There was a story a couple days ago about IBM's crypto box being broken. That was broken by tricking the box to use a weak 3DES key which was equivalent to a 1DES key and brute forcing that.
The bruteforcing took 2 days on a sub $2000 FPGA running their published wiring schema.
Significantly cheaper than the EFF's machine, but then time does march on.
Don't you think that it might just be possible that the NSA was fully aware of the flaws in thier products, and was hoping that their standards would be widely adopted before anyone found out that they were peddling snake oil?
All cryptosystems boil down to trust. NSA can never be blindly trusted to give the general public a cryptosystem that they cannot themselves defeat. History bears this pattern out -- for example, NSA (and/or it's predecessor) flogged off Enigma machines to foreign governments and big businesses after WWII, touting them as "secure". Of course we now know that Enigma had been completely defeated by that time -- NSA and their British counterparts could break it, but (presumably) no one else could. NSA has no incentive whatsoever to promote or endorse a cryptosystem that they cannot defeat; any cryptosystem that the DO endorse must automatically be held suspect.

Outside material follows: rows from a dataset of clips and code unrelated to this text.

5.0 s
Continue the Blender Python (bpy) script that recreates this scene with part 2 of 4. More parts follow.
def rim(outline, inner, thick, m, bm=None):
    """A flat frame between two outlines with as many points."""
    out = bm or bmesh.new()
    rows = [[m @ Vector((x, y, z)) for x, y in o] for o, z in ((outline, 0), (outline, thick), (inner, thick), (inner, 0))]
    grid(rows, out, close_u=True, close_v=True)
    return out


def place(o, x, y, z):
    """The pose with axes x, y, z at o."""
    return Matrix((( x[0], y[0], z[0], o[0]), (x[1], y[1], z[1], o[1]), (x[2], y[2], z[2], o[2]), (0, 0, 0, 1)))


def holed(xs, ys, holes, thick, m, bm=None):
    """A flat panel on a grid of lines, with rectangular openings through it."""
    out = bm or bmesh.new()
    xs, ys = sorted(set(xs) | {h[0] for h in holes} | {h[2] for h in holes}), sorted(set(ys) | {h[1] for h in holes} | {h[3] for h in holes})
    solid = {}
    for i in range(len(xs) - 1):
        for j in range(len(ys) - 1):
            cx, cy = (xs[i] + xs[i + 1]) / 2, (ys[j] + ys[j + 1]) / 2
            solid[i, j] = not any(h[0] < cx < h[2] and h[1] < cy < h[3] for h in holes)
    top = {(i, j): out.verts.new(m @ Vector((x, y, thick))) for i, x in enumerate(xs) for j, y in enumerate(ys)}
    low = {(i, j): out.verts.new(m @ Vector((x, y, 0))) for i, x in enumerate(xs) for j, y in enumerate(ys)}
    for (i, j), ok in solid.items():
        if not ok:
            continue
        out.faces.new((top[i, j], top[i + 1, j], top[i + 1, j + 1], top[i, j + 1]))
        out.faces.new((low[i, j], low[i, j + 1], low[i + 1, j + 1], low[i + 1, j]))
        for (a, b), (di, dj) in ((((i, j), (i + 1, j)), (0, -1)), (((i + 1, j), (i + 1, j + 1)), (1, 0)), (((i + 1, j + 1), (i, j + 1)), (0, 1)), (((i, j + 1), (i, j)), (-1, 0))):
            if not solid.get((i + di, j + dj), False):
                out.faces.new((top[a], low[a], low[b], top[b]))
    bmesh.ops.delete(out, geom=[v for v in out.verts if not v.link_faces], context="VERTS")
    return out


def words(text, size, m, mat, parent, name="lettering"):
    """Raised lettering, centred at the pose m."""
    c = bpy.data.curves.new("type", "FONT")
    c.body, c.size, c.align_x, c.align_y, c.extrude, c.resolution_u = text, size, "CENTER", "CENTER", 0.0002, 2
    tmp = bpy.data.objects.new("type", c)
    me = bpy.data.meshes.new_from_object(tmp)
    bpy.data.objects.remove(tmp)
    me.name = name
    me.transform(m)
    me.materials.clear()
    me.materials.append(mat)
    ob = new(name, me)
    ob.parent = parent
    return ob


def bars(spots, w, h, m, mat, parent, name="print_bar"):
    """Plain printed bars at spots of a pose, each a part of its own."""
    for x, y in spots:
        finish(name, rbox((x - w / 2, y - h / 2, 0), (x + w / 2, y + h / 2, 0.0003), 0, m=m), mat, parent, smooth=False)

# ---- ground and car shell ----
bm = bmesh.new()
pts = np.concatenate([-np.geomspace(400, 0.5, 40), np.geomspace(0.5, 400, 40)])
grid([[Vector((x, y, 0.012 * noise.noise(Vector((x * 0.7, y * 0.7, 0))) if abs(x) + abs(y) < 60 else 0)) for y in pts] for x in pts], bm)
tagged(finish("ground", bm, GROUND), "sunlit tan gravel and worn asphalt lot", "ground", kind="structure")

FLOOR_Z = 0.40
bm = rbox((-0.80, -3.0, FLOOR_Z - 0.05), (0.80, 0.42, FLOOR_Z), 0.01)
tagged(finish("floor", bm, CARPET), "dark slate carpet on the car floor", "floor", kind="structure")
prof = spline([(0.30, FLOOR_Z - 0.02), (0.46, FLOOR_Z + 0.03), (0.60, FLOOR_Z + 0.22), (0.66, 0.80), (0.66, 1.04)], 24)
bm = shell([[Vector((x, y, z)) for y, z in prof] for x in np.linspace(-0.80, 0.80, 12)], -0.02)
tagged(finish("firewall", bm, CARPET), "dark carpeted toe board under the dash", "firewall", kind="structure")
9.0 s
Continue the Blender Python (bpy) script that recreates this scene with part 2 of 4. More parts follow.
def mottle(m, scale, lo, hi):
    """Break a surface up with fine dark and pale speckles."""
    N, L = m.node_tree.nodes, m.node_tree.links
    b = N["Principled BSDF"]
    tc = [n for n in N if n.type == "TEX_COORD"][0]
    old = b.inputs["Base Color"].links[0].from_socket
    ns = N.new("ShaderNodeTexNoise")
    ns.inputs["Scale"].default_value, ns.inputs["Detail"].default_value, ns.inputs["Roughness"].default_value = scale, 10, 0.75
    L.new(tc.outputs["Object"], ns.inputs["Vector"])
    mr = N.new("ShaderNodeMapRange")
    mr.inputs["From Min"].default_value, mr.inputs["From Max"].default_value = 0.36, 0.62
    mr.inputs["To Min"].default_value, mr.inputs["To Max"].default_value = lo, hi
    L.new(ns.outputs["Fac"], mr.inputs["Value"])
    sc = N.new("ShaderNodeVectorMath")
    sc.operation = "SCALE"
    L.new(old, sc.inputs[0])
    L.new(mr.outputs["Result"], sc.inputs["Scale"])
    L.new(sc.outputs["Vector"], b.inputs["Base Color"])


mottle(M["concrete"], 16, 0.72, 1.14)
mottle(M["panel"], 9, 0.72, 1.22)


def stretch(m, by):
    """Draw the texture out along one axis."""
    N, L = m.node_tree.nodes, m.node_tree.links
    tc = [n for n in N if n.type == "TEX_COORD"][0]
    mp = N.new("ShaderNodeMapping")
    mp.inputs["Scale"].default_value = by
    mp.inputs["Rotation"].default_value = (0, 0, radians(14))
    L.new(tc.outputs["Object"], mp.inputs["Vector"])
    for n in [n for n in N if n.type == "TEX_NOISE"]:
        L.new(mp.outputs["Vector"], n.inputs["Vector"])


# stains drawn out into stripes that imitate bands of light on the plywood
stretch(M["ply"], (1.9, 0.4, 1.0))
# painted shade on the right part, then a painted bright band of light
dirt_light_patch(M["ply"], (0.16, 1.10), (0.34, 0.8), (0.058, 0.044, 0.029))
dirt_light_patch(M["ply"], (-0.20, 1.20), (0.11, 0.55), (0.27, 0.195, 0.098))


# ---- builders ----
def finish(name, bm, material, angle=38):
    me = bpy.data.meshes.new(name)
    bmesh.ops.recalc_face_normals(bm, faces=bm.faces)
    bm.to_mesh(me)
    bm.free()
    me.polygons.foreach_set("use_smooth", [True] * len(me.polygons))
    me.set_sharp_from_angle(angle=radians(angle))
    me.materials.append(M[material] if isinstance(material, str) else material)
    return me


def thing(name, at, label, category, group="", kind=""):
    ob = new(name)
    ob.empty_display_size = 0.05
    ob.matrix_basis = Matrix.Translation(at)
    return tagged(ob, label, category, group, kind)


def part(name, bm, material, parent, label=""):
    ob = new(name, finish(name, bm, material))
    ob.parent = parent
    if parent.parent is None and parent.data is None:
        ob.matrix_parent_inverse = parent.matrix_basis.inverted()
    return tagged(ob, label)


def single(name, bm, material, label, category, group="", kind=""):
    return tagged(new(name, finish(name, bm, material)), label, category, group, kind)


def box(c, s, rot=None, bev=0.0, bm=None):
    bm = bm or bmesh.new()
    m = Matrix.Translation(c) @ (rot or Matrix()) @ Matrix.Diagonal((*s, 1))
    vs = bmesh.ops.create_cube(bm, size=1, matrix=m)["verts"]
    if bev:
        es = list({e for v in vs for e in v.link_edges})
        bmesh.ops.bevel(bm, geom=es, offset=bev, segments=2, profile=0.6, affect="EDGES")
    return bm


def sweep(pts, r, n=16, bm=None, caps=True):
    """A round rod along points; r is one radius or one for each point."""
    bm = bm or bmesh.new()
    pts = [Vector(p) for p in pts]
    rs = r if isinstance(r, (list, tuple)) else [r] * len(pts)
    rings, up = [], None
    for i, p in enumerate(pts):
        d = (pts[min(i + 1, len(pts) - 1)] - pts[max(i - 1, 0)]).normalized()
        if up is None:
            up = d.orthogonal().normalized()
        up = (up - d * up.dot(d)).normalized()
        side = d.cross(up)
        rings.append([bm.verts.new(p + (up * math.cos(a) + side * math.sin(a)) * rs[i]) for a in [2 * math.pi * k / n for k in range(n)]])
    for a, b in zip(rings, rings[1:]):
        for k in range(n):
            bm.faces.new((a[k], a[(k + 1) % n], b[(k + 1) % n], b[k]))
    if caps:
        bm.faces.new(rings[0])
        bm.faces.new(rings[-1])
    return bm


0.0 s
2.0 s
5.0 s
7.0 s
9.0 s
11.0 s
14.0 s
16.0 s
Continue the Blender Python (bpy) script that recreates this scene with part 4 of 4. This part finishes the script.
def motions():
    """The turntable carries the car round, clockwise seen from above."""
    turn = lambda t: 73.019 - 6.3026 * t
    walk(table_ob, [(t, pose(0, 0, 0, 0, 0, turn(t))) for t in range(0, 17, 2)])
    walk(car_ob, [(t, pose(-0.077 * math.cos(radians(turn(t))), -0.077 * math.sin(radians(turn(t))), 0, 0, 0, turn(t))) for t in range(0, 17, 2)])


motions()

Also we must remember that just because there is no KNOWN (unclassified) attack on a particular cypher, that does not mean that NSA doesn't have an attack that hasn't been publicly re-discovered yet: there's substantial evidence that suggests NSA had developed differential cryptanalyis at least a decade before the technique was published openly.
Why is it that the proponents of "one nation under God" are so eager to get rid of "liberty and justice for all"?
Security by obscurity may or may not be effective - depends on who is trying to read your mail and how much time/money/effort they want to spend.
Agreed.
The point I was trying to make, was because people use the same algotithm, it's easy to just throw computing resources at a decryption problem. If everybody used ad-hoc encryption, a little rot13 here, a mix of RSA on top of that, followed by some bothched LZW compression - then you would have to throw human resources on the problem, and that gets expensive.
Beacuse RSA is perceived to be almost perfect, nobodty uses one time pads - and that would really piss off the powers that be. RSA.
Moneyed corporations, non-working 'poor' and criminal prisoners are turning productive citizens into tax-slaves.
Considering Ian Goldberg is probably still a Canadian citizen living in the U.S., he also has to worry about the new anti-terrorism laws.
-no broken link
I don't remember offhand whether Rivest, Shamir or Adleman had their PhDs in 1977, but I don't think that the RSA algorithm was "amateur" cryptography. It was certainly professional-level research work, done at MIT under government grants. Pioneering work is not necessarily amateur.
The only real example I've seen of good amateur cryptography was from the Irish student a few years back. I think the jury's still out on that one though, and she was still a student of mathematics.
The point I was trying to make was that amateur coders simply cannot come up with good crypto, no matter how good their hacking skills. Amateur mathematicians, on the other hand, might get lucky.
And no, being a "professional" doesn't mean anything, but having your work survive the sort of peer review that cryptographic algorithms are subjected to usually does.
Living better through chemicals
Lets, get together, and, all 10,000 of us start to sell crack cocain in our local neighborhoods. They can't arrest us all, right?
*STUPID*
Hey, I remember you.. You have my email address from the past, or its easy to find out.
And finding me online is trivial:
http://www.google.com/search?q=Scott+Crosby
Note the first two links.
Reading the document, the crack hinges on collecting a sufficient number of public keys. The solution is obvious:
Ban the sharing of public keys!
Oh, wait...
Don't worry, numerous universities offer courses in "Law & Economics" which can cure you of this deficiency.